There had long been a school of thought in military history that took the unfashionable and unpopular view that the British Great War generals could not have fought their Western Front campaigns in any other way than through costly assaults on the trenches, at least once the trenches stretched the four hundred miles from the English Channel to Switzerland early in the conflict. They took the revisionist line that the generals—principally Field Marshal Sir William Haig, the commander-in-chief of the British Expeditionary Force—adopted the best strategy available to them in almost impossible strategic circumstances. Yet there tended to be an exception that even those revisionist historians would instance in their defense of the attritional strategy: the Battle of the Somme.

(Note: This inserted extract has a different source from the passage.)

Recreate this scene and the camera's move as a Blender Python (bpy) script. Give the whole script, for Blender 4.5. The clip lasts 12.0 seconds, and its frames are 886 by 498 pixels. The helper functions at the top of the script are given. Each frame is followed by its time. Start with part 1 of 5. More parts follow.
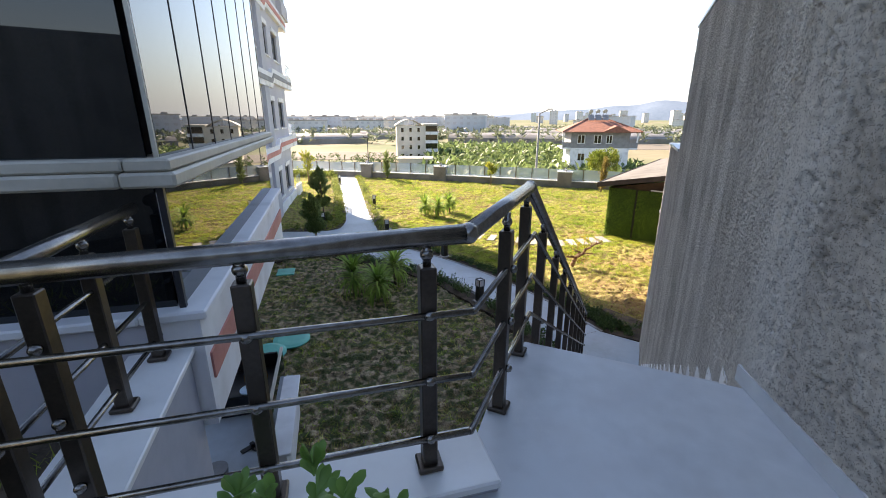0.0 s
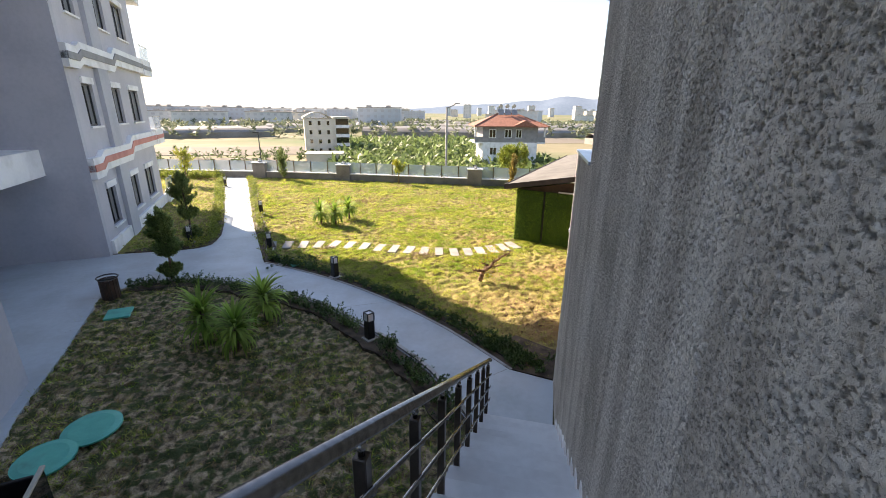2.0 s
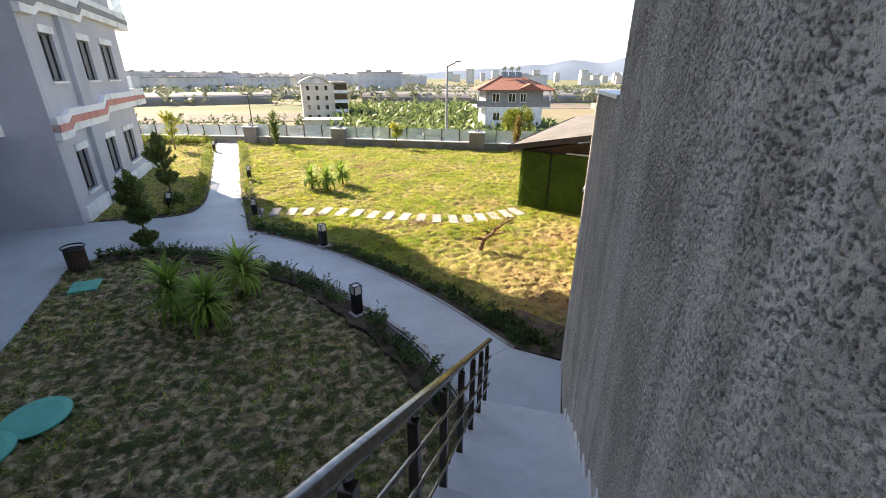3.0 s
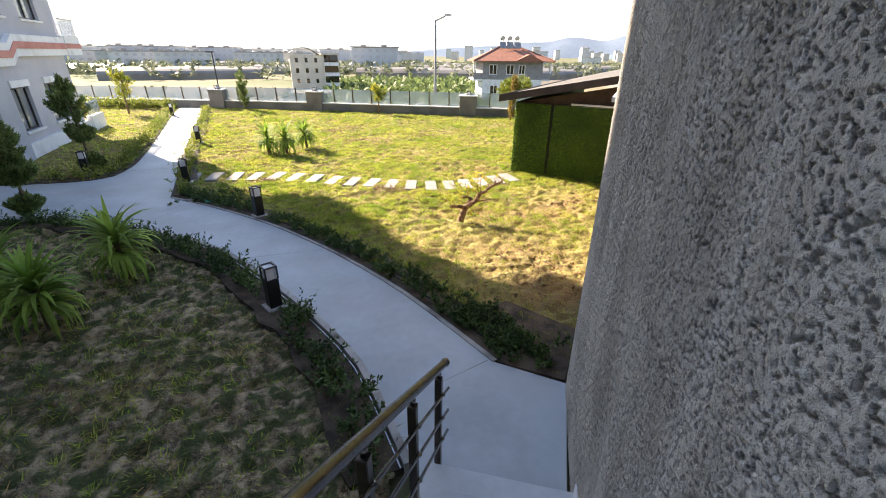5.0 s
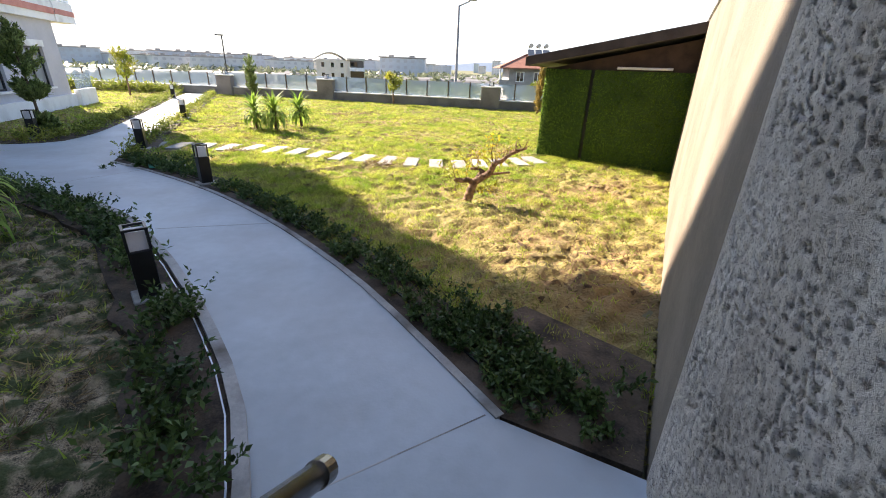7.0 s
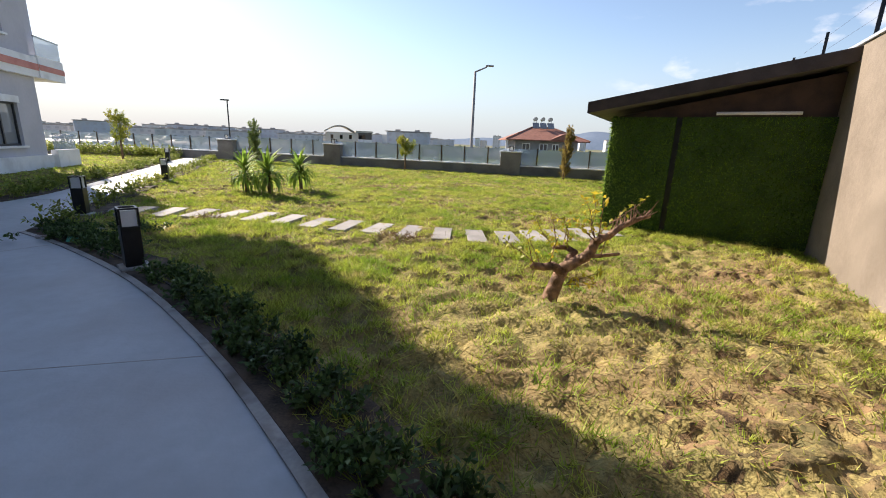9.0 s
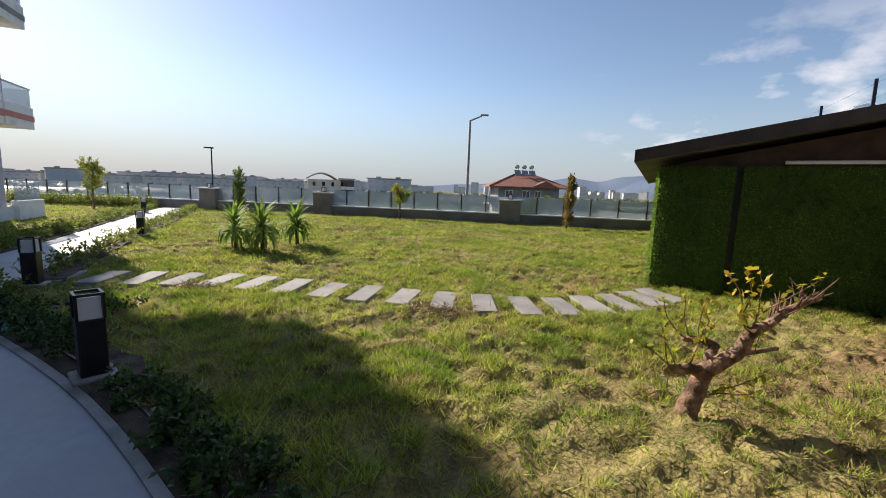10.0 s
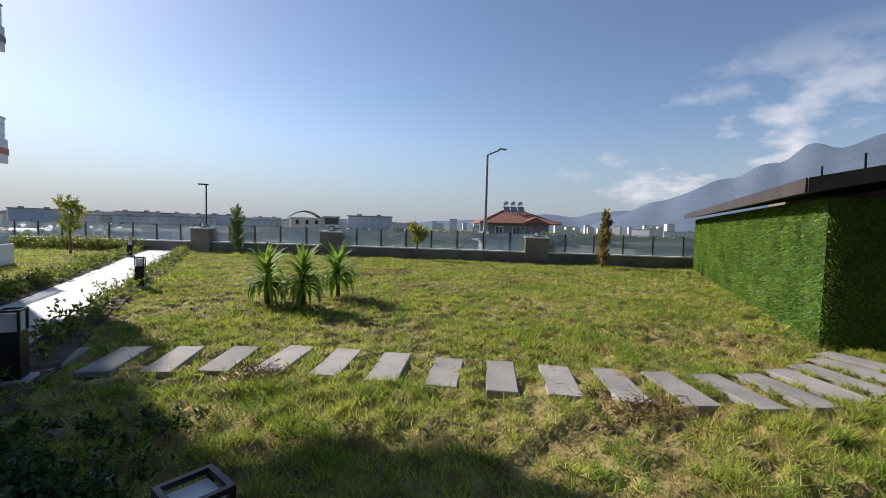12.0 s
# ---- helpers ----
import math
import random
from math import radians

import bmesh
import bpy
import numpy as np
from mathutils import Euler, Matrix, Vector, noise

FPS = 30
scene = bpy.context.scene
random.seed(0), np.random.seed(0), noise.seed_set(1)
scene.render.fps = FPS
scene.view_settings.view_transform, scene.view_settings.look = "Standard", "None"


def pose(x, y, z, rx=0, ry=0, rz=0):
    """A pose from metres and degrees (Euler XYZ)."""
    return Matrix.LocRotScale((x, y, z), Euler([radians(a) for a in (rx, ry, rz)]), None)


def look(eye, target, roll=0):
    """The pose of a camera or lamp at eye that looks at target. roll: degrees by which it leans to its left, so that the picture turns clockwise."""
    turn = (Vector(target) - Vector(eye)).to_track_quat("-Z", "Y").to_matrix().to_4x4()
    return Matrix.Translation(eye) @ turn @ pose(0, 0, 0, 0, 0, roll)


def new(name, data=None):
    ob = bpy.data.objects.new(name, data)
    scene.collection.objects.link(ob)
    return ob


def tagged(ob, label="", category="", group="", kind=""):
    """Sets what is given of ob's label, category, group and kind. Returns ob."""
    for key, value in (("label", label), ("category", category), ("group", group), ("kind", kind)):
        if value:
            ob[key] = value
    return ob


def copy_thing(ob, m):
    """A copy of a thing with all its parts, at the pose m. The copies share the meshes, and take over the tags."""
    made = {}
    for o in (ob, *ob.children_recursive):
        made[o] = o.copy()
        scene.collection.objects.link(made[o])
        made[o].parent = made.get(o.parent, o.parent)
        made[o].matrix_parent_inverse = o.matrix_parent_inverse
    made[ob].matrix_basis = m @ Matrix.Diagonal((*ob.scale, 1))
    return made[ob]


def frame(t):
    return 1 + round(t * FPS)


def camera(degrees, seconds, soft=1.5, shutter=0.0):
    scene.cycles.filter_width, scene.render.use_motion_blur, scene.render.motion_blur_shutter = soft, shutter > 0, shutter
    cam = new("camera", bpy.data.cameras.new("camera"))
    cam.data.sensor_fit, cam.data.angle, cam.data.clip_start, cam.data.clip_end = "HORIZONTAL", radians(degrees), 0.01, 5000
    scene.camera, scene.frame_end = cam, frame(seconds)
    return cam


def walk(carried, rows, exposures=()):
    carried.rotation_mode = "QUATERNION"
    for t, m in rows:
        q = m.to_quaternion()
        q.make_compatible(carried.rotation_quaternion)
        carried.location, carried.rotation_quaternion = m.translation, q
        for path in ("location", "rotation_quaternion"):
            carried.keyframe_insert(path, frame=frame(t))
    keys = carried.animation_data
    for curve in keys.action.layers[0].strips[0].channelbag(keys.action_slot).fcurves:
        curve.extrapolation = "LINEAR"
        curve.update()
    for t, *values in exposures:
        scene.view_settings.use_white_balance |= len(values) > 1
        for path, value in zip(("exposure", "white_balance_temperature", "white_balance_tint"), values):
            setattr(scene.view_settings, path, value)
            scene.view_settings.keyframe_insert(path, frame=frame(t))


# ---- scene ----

The Somme offensive of July 1 to November 18, 1916 cost the British Army around 420,000 casualties, the French Army 200,000 and the German Army 440,000, and hardly altered the overall map at all. The first day of the offensive alone cost Britain nearly twenty thousand killed. Prompted initially by Winston Churchill’s criticisms of Haig’s strategy in The World Crisis (1931), his history of the Great War, the offensive was long considered an unnecessary bloodbath by military historians, which even failed in terms of attrition as the Germans bled less than the Allies. Yet in Bloody Victory—the very title of which was controversial—Philpott argued that in fact the battle was a necessary stage in the war, from which the Allies learnt the lessons necessary to win the entire conflict.
Reviewing the book in the Daily Telegraph, the distinguished journalist Anthony Howard praised Philpott’s “great mastery of detail” and described it as “A meticulous work of revisionist military history dedicated to proving that if Stalingrad provided the tipping point of the Second World War then the Battle of the Somme served exactly the same purpose in the First.” Philpott argued that the truly appalling loss of life—which of course he does not seek to minimize in any way—was essentially unavoidable if Imperial Germany was to be defeated in its aim of hegemonizing the European continent. The Allied armies that emerged from the carnage of the 140-day Somme offensive were in a far better condition to prosecute the rest of the war than the Germans. This was revisionist history at its best.